Why is it one of my favorites?  Because the teacher is my mother and it’s a great environmental portrait.  My mother always loved children. Even when elderly and dementia prevented her from remembering familiar names or events, it was really not too surprising to walk into her room and find her singing or reciting a nursery rhyme to one or both of her very young great grandsons.  So I like this photograph because Mom is surrounded by children and looking happy.  It’s how I remember her looking at me as a child.  And I think the photographer achieved what all great portrait photographers strive to achieve.  He captured the essence or soul of his subject at that moment.  For me, that renders this otherwise 1950’s era photograph timeless.

What else do I like about it?  I like the leading lines of the fence and the kids hanging all over it.  I like that the girls are closest to the teacher and smiling for the camera while the boys, for the most part, are climbing every which way at the end of the fence and just being boys. They’re a mess.  I like the expressions on the girls’ faces and especially the shy grin on the girl closest to the camera.  I like all the coats, hats, bobby socks, Oxford shoes and even my Mom’s shoes.  I especially like that Mom is the only one pictured who is not wearing a hat, cap or scarf and her hair seems to be blowing freely in the wind.  To me that’s symbolic of the relative freedom in her life at that time.  Eight months later she would marry my dad and become a preacher’s wife.  While many good things came of that, I think it’s fair to say her hair never blew quite as freely again.

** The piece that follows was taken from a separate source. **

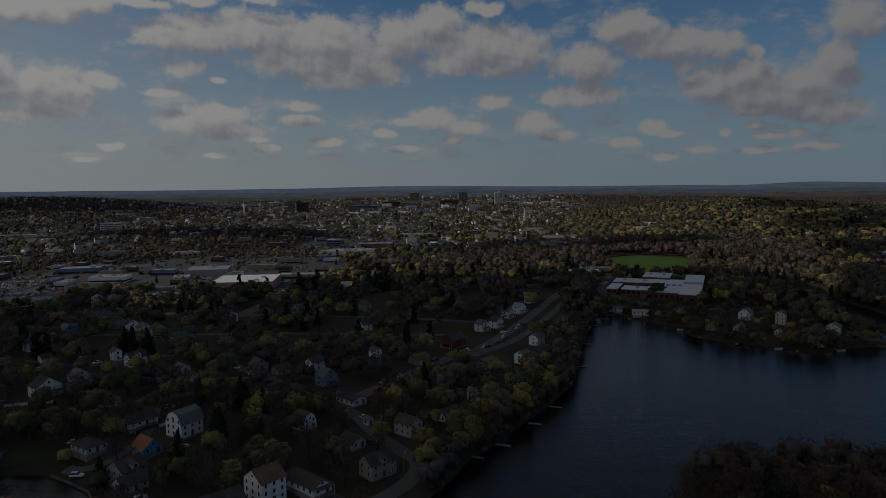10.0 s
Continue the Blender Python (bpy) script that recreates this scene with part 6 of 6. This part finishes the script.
def far_woods():
    rng = np.random.default_rng(29)
    out = []
    for lo, hi, gap in ((1000, 1700, 10.2), (1700, 2600, 13.5), (2600, 4650, 21)):
        p = scatter(-hi, hi * 0.75, 900, hi, gap, rng)
        r, a = np.hypot(p[:, 0], p[:, 1]), np.arctan2(p[:, 0], p[:, 1]) + 0.157
        sel = (r >= lo) & (r < hi) & (np.abs(a) < 0.61) & ~((p[:, 0] > -230) & (p[:, 0] < 600) & (p[:, 1] < 1120))
        out.append(p[sel])
    p = np.concatenate(out)
    p = p[clear(p, 2.0)]
    hill = (p[:, 0] > 40) | ((p[:, 0] < -1100) & (p[:, 1] < 2600)) | ((p[:, 0] < -420) & (p[:, 1] > 1270) & (p[:, 1] < 1420))
    city = (p[:, 1] > 2500) & (p[:, 0] < 200)
    w = wave(p, 120, 5.1)
    keep = rng.uniform(0, 1, len(p)) < np.where(hill, 0.99, np.where(city, 0.42, 0.66)) + 0.35 * w
    p = p[keep]
    k = kinds_for(p, rng, 0.50, 0.15, 0.29)
    brown = (((p[:, 1] < 1290) & (p[:, 0] > -160) & (p[:, 0] < 300)) | ((p[:, 0] < -380) & (p[:, 0] > -820) & (p[:, 1] < 1480))) & (rng.uniform(0, 1, len(p)) < 0.75)
    k[brown | ((p[:, 0] > 130 + 0.02 * p[:, 1]) & (p[:, 1] > 2650) & (rng.uniform(0, 1, len(p)) < 0.8))] = 0
    left_hill = (p[:, 0] < -1000) & (k != 0)
    k[left_hill] = np.where(rng.uniform(0, 1, len(p)) < 0.55, 0, np.where(rng.uniform(0, 1, len(p)) < 0.4, 3, k))[left_hill]
    big = np.hypot(p[:, 0], p[:, 1]) > 2600
    for i, key in enumerate(SPECIES):
        open_land = ~hill[keep] & ~big
        woods("woods", p[(k == i) & ~big & ~open_land], FAR[key], key, (9, 14), rng, f"{WORD_OF[key]} trees on the far slopes")
        woods("woods", p[(k == i) & open_land], FAR[key], key, (7, 11.5), rng, f"{WORD_OF[key]} trees between the far houses")
        woods("woods", p[(k == i) & big], LAST[key], key, (8, 12.5), rng, f"{WORD_OF[key]} trees round the distant city")


far_woods()


def lot_trees():
    """Street trees and scrub between the stores and their car parks."""
    rng = np.random.default_rng(41)
    p = np.stack([rng.uniform(-660, -150, 900), rng.uniform(690, 1450, 900)], 1)
    ok = np.ones(len(p), bool)
    for kx, ky, kr in KEEP_OUT:
        ok &= np.hypot(p[:, 0] - kx, p[:, 1] - ky) > kr * 1.15
    for q, w in ROADS:
        ok &= np.min(np.hypot(p[:, None, 0] - q[None, ::3, 0], p[:, None, 1] - q[None, ::3, 1]), 1) > w / 2 + 2
    ok &= wave(p, 45, 9.0) > -0.02
    p = p[ok]
    k = rng.choice(4, len(p), p=(0.5, 0.2, 0.22, 0.08))
    for i, key in enumerate(SPECIES):
        woods("woods", p[k == i], BACKWOOD[key], key, (5, 9.5), rng, f"{WORD_OF[key]} street trees between the stores")


lot_trees()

Mom died in November 2014, but I still think of her often and always on August 10th.  Today would be her 95th birthday.  Yes, 95th.  She was a little ahead of the curve in having a career first and then getting married and having children later in life.  She was years ahead of Sheryl Sandberg who penned the bestseller Lean In.  Look back at the photograph again.  Mom is “leaning in.”  

So … recently when attending a neighborhood happy hour social a new neighbor innocently asked, “What is your favorite photograph you’ve taken?”  His question caught me off guard and all of a sudden I had that sinking feeling you get when you’re interviewing for a job and the interviewer asks you a wide open question just to see how you respond.  It’s the “what’s your favorite book” question.  After thinking about my neighbor’s question for a minute, I answered, “I really can’t say there’s one photograph I’ve taken that I like more than all the rest.  Usually I have a group of favorites from each shoot, but there’s not one over-arching photograph I like better than all the rest.”  He seemed disappointed and we moved on to other subjects.

I’ve been thinking about my neighbor’s question and my response from time to time since.  In hindsight, I should have added, “but while I don’t have an all-time favorite photograph I’ve taken, I do have some favorite photographs – some I have taken and some others have taken.  One of my favorite photographs is of my mother who I loved very much.  One day in March 1953, a photojournalist I will never know took her picture …”

Do you have a favorite photograph?  I ask only because I’ve learned it’s worth taking a little time to think about.